Review: Yearning, heartache and true love

New Zealand String Quartet members (from left), Rolf Gjelsten, Gillian Ansell, Helene Pohl and...
New Zealand String Quartet members (from left), Rolf Gjelsten, Gillian Ansell, Helene Pohl and Monique Lapins. Photo: supplied
Dangerous Liaisons
Hanover Hall
Saturday, August 19

REVIEWED BY ELIZABETH BOUMAN 

Elizabeth Bouman
Elizabeth Bouman.

The New Zealand String Quartet’s 30th-anniversary tour reached Dunedin on Saturday with a celebratory recital for its first performance in Hanover Hall — well filled and excellent acoustically.

Entitled "Dangerous Liaisons", the programme of three major works offered infinite opportunity for the NZSQ to revel in highly emotive musical interpretation. The chosen passion-themed programme featured intense statements of yearning, true love, joy and heartache.

String Quartet No 2, Intimate Letters  (1928) by Janacek, was a musical torrent of the desperate feelings of an older man who had exchanged more than 700 love letters with a married woman 38 years his junior, whom he idolised.

There were some sweet and lovely moments, such as the opening of the Adagio second movement, but mostly the work progressed through four movements crammed with dissonance, jagged phrases and aggressive moods of exasperation. Overall, I felt the music spelt "Extreme Frustration", all brilliantly executed by the quartet.

Jack Body’s Saetas was inspired by Spanish religious custom, plus flamenco fervour and ardour. Very contemporary and colloquially fragmented in style, the work revealed many surprises, particularly in showcasing the talent of Rolf Gjelsten, who swapped his cello for an accordion. Passages of nostalgic solo melodies captivated as strings sang over accordion dissonance or counter refrains, and the whole progressed to a marching climactic finish, enhanced by a violinist’s percussive footwork to bass drum!

The amorous theme connected to Mendelssohn with Quartet No 2 in A minor, Op 13,  written when he was 18 years old and newly heartbroken after a turbulent teenage relationship.
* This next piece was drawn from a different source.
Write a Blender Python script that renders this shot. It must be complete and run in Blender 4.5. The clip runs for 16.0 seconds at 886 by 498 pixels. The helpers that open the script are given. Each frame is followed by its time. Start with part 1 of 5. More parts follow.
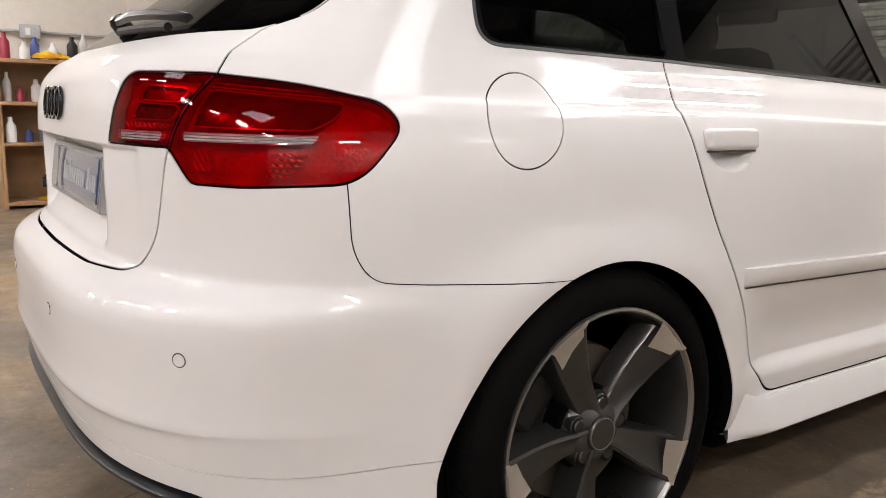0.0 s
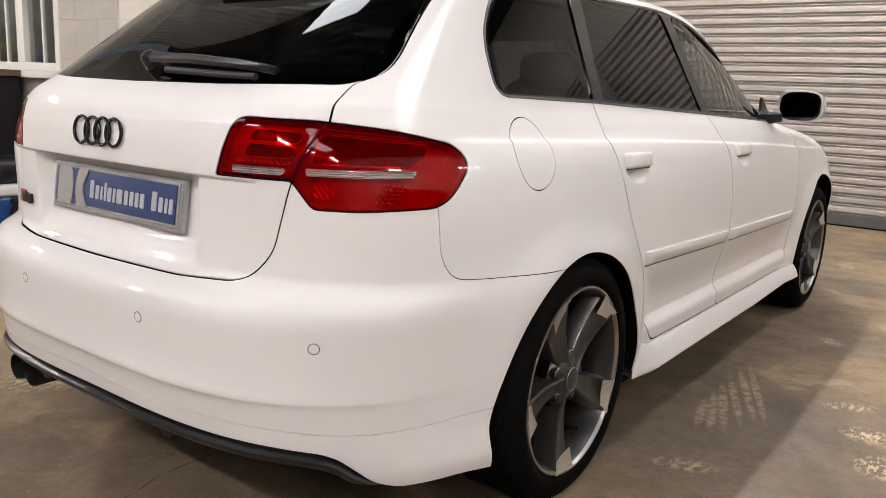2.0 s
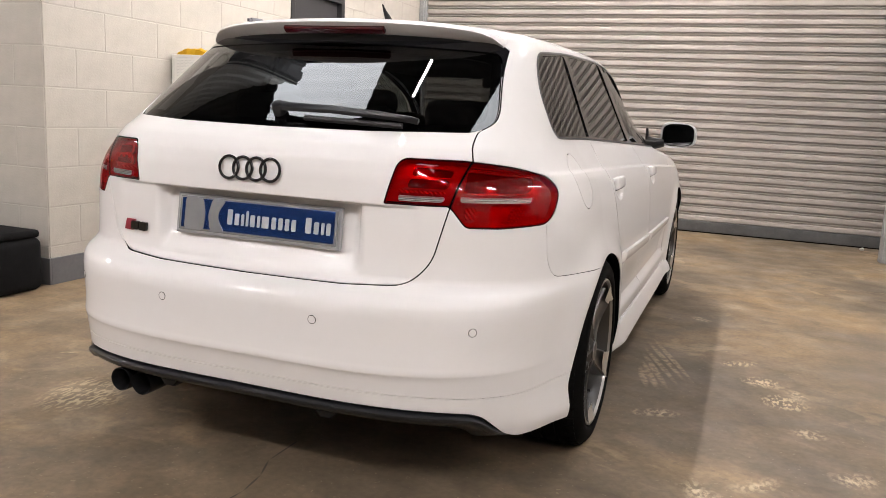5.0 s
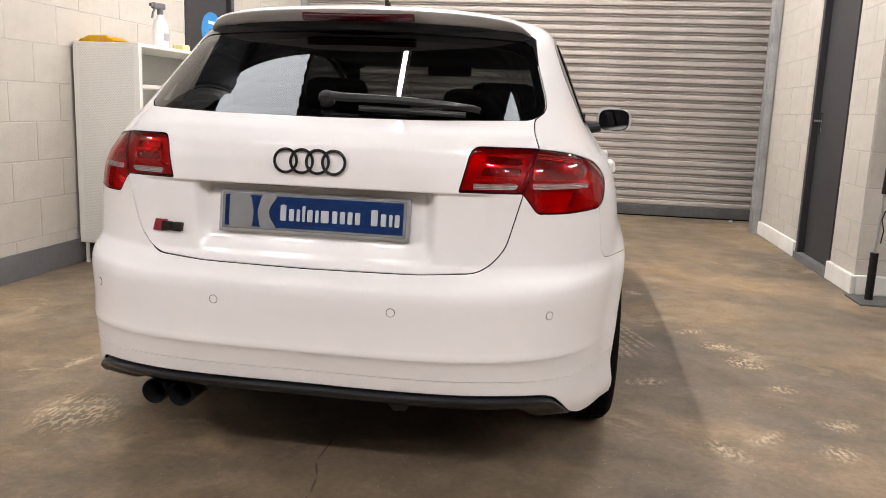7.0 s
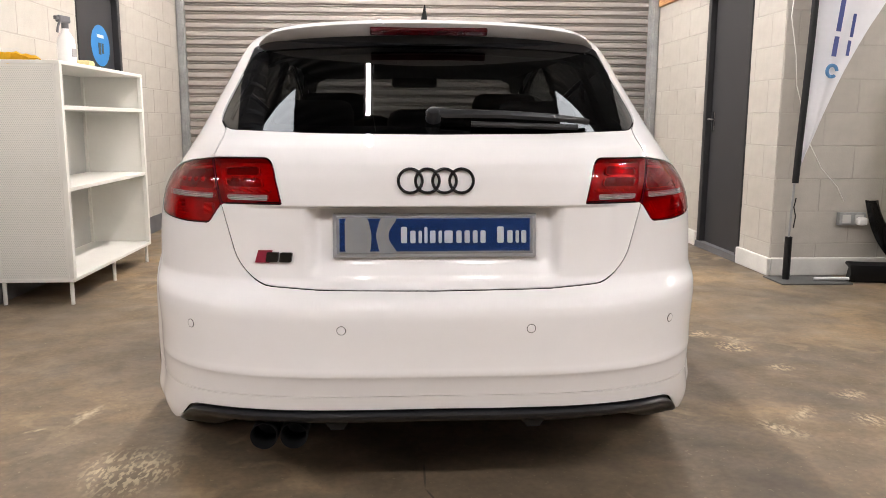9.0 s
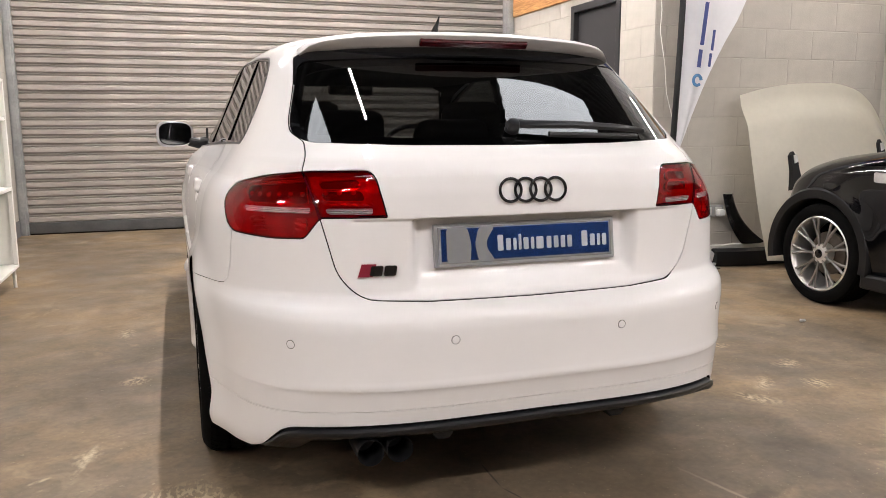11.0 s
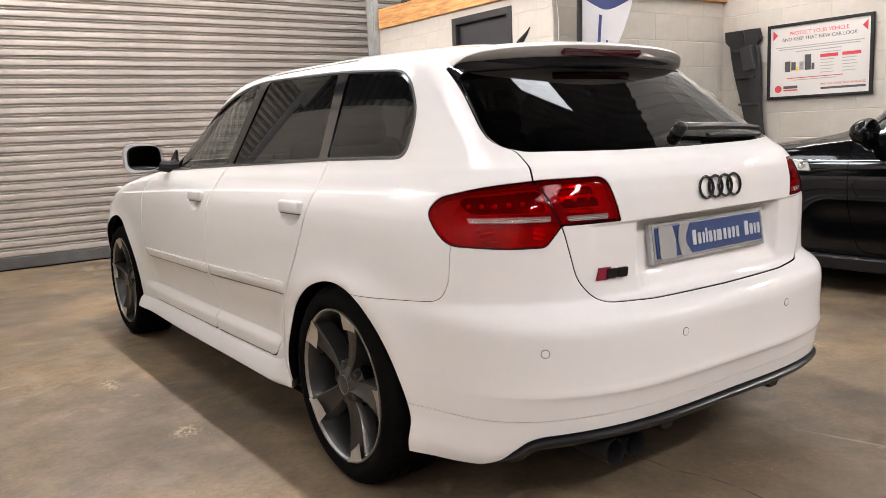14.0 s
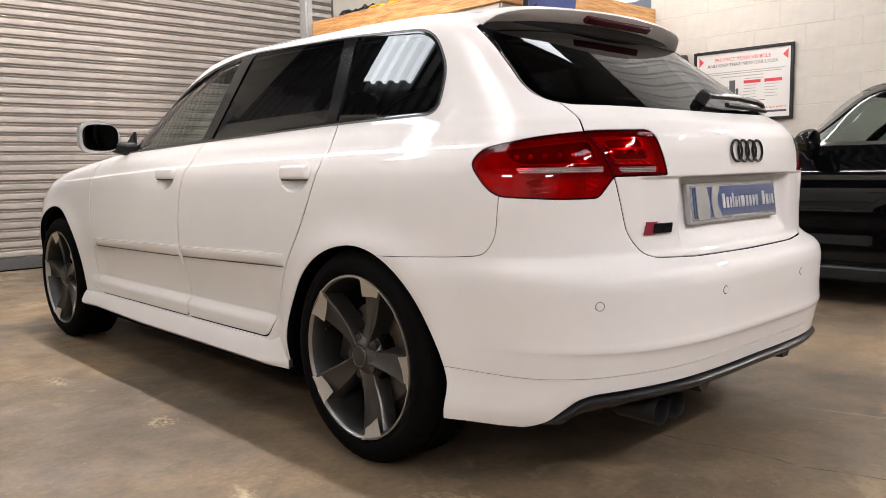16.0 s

The traditional harmonies and form of this four-movement chamber work were particularly comforting after Janacek and Body, and the exquisite delivery of the third movement  Intermezzo  was requested as an encore, along with a toe-tapping Yiddish number, for which the quartet swapped instruments. 

NZSQ has performed regularly throughout this country for 30 years and also achieved notable worldwide recognition. This was a memorable Dunedin recital and we look forward to continuing visits.